I don’t know what made me pick up Sterlingware again. After a year or two of experimenting with the formula parser in Inkblot Kaos and Tierazon and a whole bunch of photoshop filters, Sterlingware didn’t seem exciting anymore.
Once again, I’d thought I’d squeezed every good thing out of Sterlingware. Sure, like every progam it was still good for making raw material to morph and zap with photoshop filters, but I figured its days of stand alone usefulness were gone.
I started with the old the combinations that had been successful in the past; that’s a good way to review things and get back in the grove, but the old paths lead to the old places. I started with twister-weed and sine-trap; high color teethed grass and water falls; and then on to all those other rendering methods that I had always had high expections of, but had never worked for me…

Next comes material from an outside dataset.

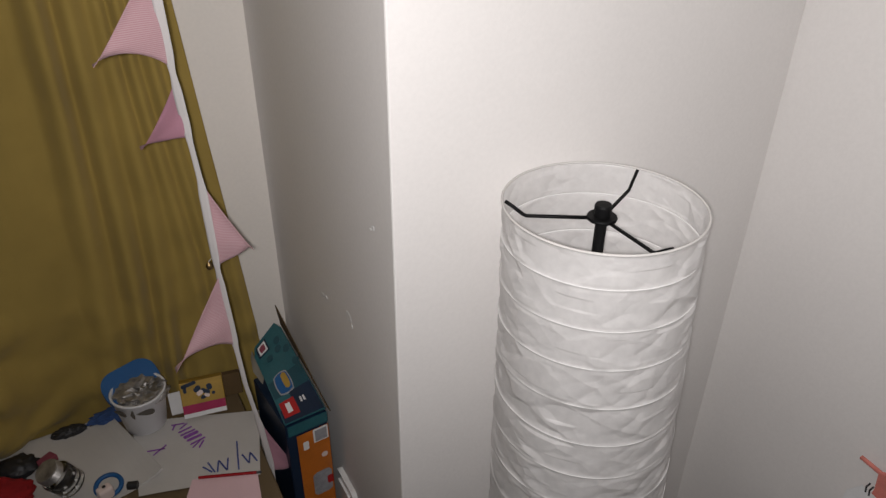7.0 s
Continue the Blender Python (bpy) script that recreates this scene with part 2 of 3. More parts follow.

That’s the point when I would usually give up out of frustration and move on to some other program, looking for new horizons. But this time I became fascinated with something that I’m sure I had already experimented with and abandoned: guassian sine dimension 9.
Visions of bubbliness
Sinister, and circular, bubbles14.loo
What’s weird is I’d seen these before, but at the time, I wasn’t ready for them.
It reminds me of the perlin noise images I’ve seen by Samuel Monnier and Paul DeCelle. Although I’m sure these two types of imagery are not related mathematically, they both have that same endless cloud feeling to them, of infinite resolution and unpredictable patterns.
Unpredictable. That’s what creativity is all about: making something you haven’t seen before.
I used to think stuff like this was garbage. But now I realize I just wasn’t ready for bubbles — back then.